Case ID: f-appx_417/html/0395-01.html
Source: Caselaw Access Project
Author: {"author": "PER CURIAM: \n    ", "license": "Public Domain", "url": "https://static.case.law/"}
Date Created: 2024-08-24T03:29:51.129683

In the Matter of Brian RISHEL; Betty Rishel, Debtors. Merchants & Farmers Bank, Appellee, v. Brian Rishel; Betty Rishel, Appellants.
    No. 10-60408
    Summary Calendar.
    United States Court of Appeals, Fifth Circuit.
    Feb. 15, 2011.
    William F. Schneller, Jr., Jones & Schneller, Holly Springs, MS, for Appellee.
    Billy Sean Akins, Akins & Adams, P.A., Ripley, MS, for Appellants.
    Before JOLLY, GARZA, and STEWART, Circuit Judges.
   PER CURIAM:

Appellants Brian and Betty Rishel (“Rishels”) appeal the district court’s order to remand this bankruptcy matter to Mississippi state court.

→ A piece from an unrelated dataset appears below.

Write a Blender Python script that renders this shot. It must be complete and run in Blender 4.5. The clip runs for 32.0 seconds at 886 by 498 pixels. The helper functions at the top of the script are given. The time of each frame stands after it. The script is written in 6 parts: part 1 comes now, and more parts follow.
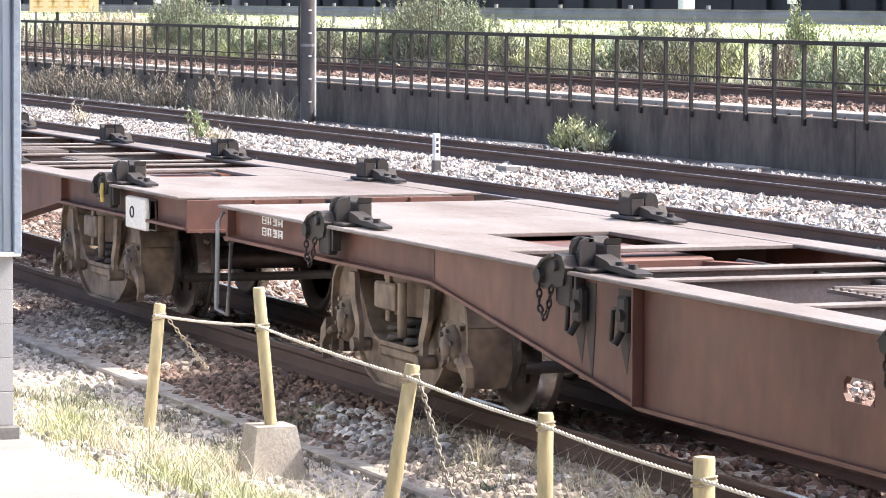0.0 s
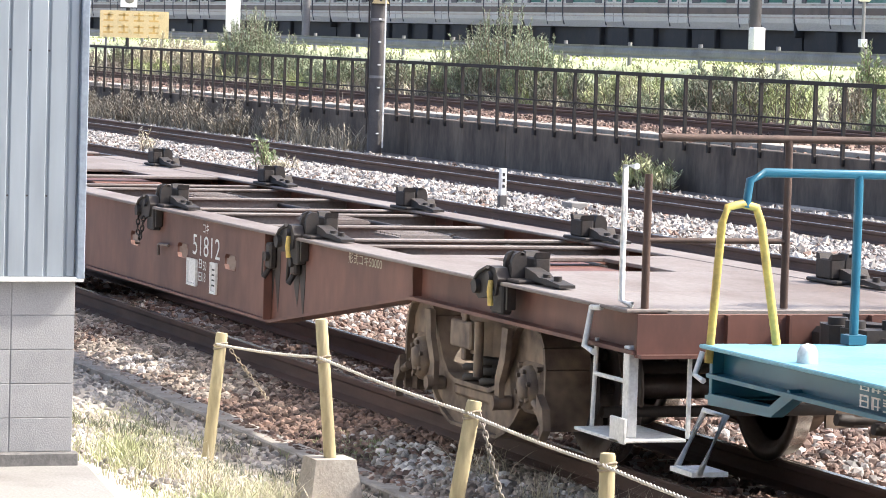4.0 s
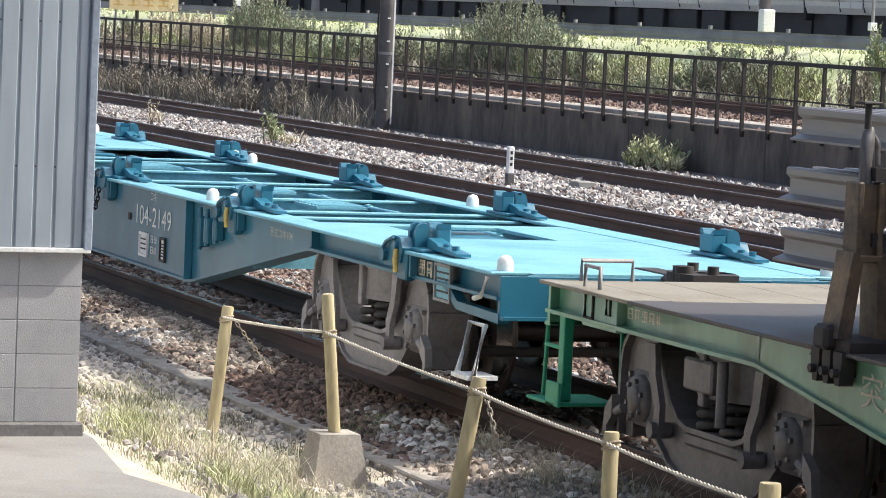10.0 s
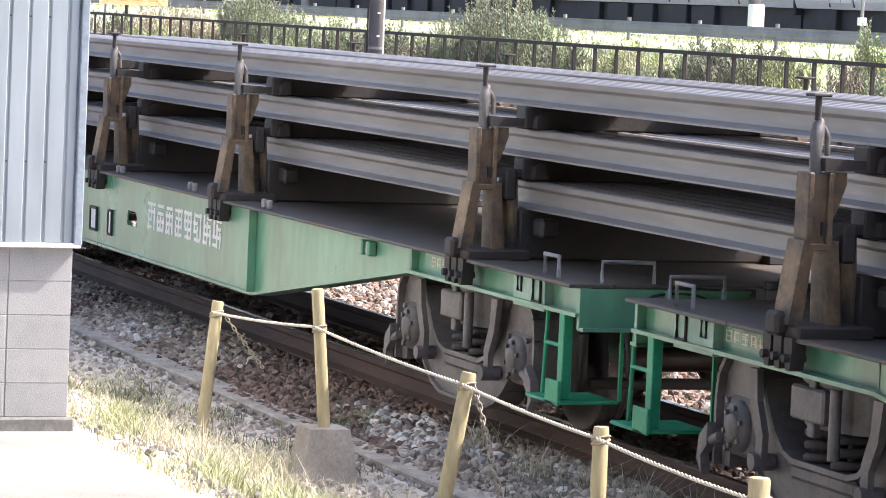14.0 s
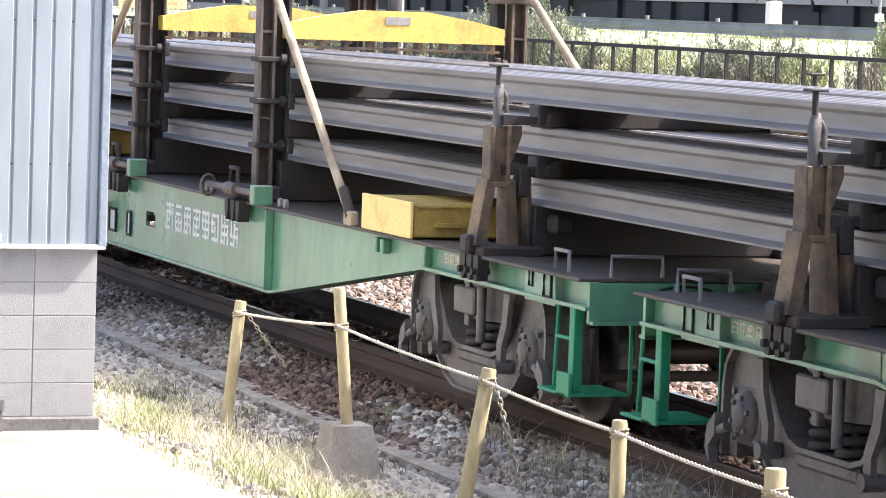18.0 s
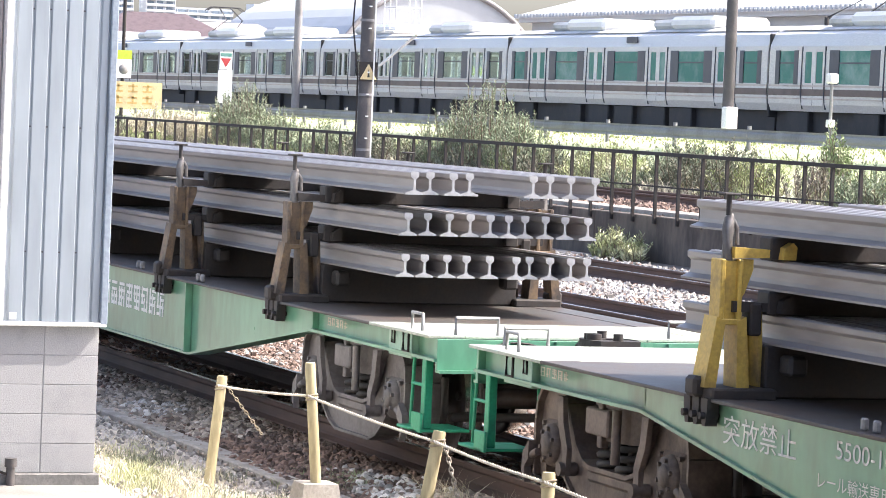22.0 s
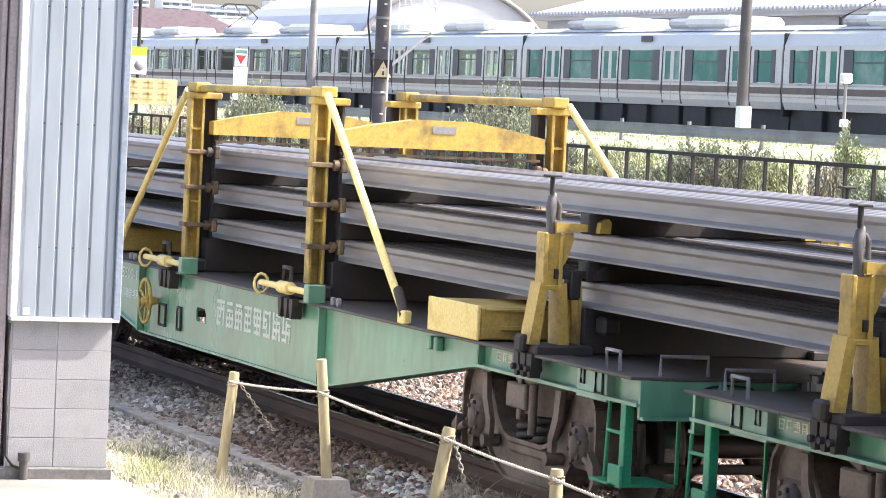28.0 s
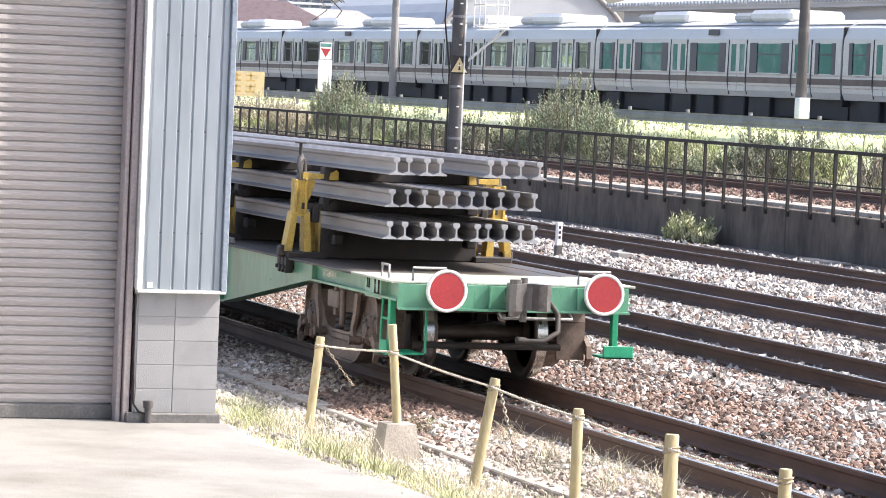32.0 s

We DISMISS the appeal because we lack jurisdiction to review a district court’s order to remand when such a decision is based on procedural defects in the removal process.

Several months after the Rishels closed their Chapter 7 bankruptcy case, Merchants & Farmers Bank (“Merchants”) joined the Rishels as defendants to a Mississippi court case in which Merchants sought to reform a deed of trust for real property owned by the Rishels. The Rishels were served with the complaint on September 9, 2008. On October 9, 2008, the Rishels filed a motion to reopen the bankruptcy case, which the bankruptcy court granted. On November 14, 2008, more than sixty days after service of the complaint, the Rishels filed a notice of removal. Merchants timely filed a motion to remand, which the bankruptcy court granted. The Rishels appealed that decision to the district court, which affirmed the bankruptcy court. The Rishels now appeal to us, arguing that the district court erred by concluding that the couple had untimely filed them notice of removal. The Rishels also allege that the lower courts erred by concluding that their motion to reopen did not constitute a notice of removal.

Under Rule 9027(a)(3) of the Federal Rules of Bankruptcy Procedure, in a proceeding such as this one, notice of removal must be filed within thirty days of service of the pleading that a party seeks to remove to federal court. See also 28 U.S.C. § 1446(b). Except in civil rights cases, if a district court grants a timely motion to remand based on procedural defects in the removal process, we lack jurisdiction to consider the district court’s order. 28 U.S.C. § 1447(d); Powerex Corp. v. Reliant Energy Servs., Inc., 551 U.S. 224, 229, 127 S.Ct. 2411, 168 L.Ed.2d 112 (2007); Price v. Johnson, 600 F.3d 460, 462 (5th Cir.2010); see also Certa v. Cain, No. 08-20491, 308 Fed.Appx. 845, 847 (5th Cir. 2009) (unpublished).

Here, the Rishels failed to meet the filing deadlines in § 1446(b) and Rule 9027(a) because the couple filed a notice of removal more than thirty days after being served with Merchant’s complaint. The district court affirmed the bankruptcy court’s motion to remand based on a procedural defect — the Rishels’ untimely notice of removal. Under 28 U.S.C. § 1447(d), we lack jurisdiction to review the district court’s order and we are prevented from further consideration of the Rishels’ arguments. Powerex, 551 U.S. at 229, 127 S.Ct. 2411; see also Price, 600 F.3d at 462.

APPEAL DISMISSED. 
      
       Pursuant to 5th Cir. R. 47.5, the court has determined that this opinion should not be published and is not precedent except under the limited circumstances set forth in 5th Cir. R. 47.5.4.